Substack

Thursday, May 28, 2009

More linkfest on the crisis

1. Excerpts from a symposium on the economic crisis presented by The New York Review of Books and PEN World Voices on April 30, 2009, which involved the former senator Bill Bradley, Niall Ferguson, Paul Krugman, Nouriel Roubini, George Soros, and Robin Wells. They debate what caused the crisis, how far are we along recovery road, end of leverage, Treasury View, global savings glut, structural changes in the economy.

2. Economists and scientists debate the shortcomings of neo-classical economics, how it led to the adoption of practices and recommendations that caused the crisis, and whether science and its tools can help save the world from such crisis. The scientists draw from compelxity science to focus on developing a scientific conceptualization of economic theory and modeling that is reliable enough to be called a science.
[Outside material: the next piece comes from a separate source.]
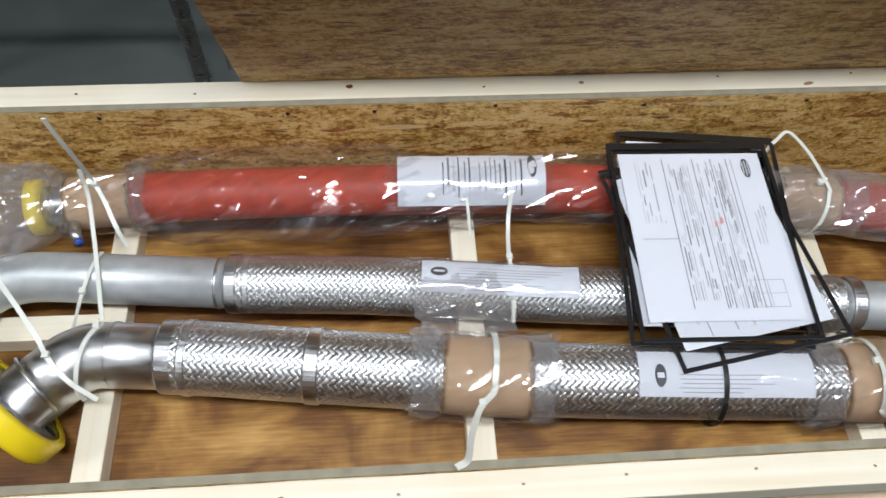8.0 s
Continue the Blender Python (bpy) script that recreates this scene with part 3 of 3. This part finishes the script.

Economists are not impressed.

3. Wired magazine explores the secrets of Googlenomics and its mentor, Hal Varian.

4. Lectures on econometrics.

5. Atul Gawande joins the debate on health care reforms (specifically, the choice between a single-payer system or a more competitive mixture of public and private insurance) and examines the cost of health care in a Texas town.

6. CEPR has this excellent list of economists who have described the second US stimulus as too small and have called for a third orund of fiscal stimulus in the US.

7. Larry Elliot compares the old and new economics and talks of a vacuum in modern day macroeconomics. Steve Levitt weighs in contending that macroeconomics is handicapped by the relative absence of data (in comparison with micro), which drives economists to mathematical models.

8. Critique of the efficient market hypothesis. But I liked this one from Burton Malkiel, "If you are leveraged 33-1, and you’re holding long-term securities and using short-term indebtedness, and then there’s a run on the bank — which is what happened to Bear Stearns — how can you blame that on efficient market theory?"

9. Reviewing Richard Posner's new book "A Failure of Capitalism", Brad De Long feels that it reflects the eclipse of the ideologies and techanigs espoused by the Chicago School. About the ongoing crisis, he writes, "we need to change the culture of Wall Street by changing how top-earning financial professionals are paid, changing the assets they trade to make the markets less opaque, and changing the risks they run by taking capital requirements very seriously once again. If we accomplish all three, there’s a chance that the next Minsky Moment that comes along will be a minor disturbance rather than a globe-shaking catastrophe for 100 million people. The key irrationality was a private-sector failure on the part of the shareholders and top managements of the banks to make sure that their traders had an appropriate stake in the long-run survival of the bank and not just in constructing a portfolio that would be marked-to-market at a high valuation on Dec. 31. And the government needs, for all our sakes, to compensate for this private-sector irrationality."

10. Fed Chairman Ben Bernanke's speech (full text here) to the Federal Reserve Bank of Kansas City’s Annual Economic Symposium in Jackson Hole, Wyomoing, which analyses the reasons for the crisis and claims that the economy is at the cusp of recovery.

11. Gary Gorton has this explanation of the financial crisis. He writes,

"All bond prices plummeted (spreads rose) during the financial crisis, not just the prices of subprime- related bonds. These price declines were due to a banking panic in which institutional investors and firms refused to renew sale and repurchase agreements (repo) – short-term, collateralized, agreements that the Fed rightly used to count as money. Collateral for repo was, to a large extent, securitized bonds. Firms were forced to sell assets as a result of the banking panic, reducing bond prices and creating losses. There is nothing mysterious or irrational about the panic. There were genuine fears about the locations of subprime risk concentrations among counterparties. This banking system (the "shadow" or "parallel" banking system) – repo based on securitization – is a genuine banking system, as large as the traditional, regulated and banking system. It is of critical importance to the economy because it is the funding basis for the traditional banking system. Without it, traditional banks will not lend and credit, which is essential for job creation, will not be created."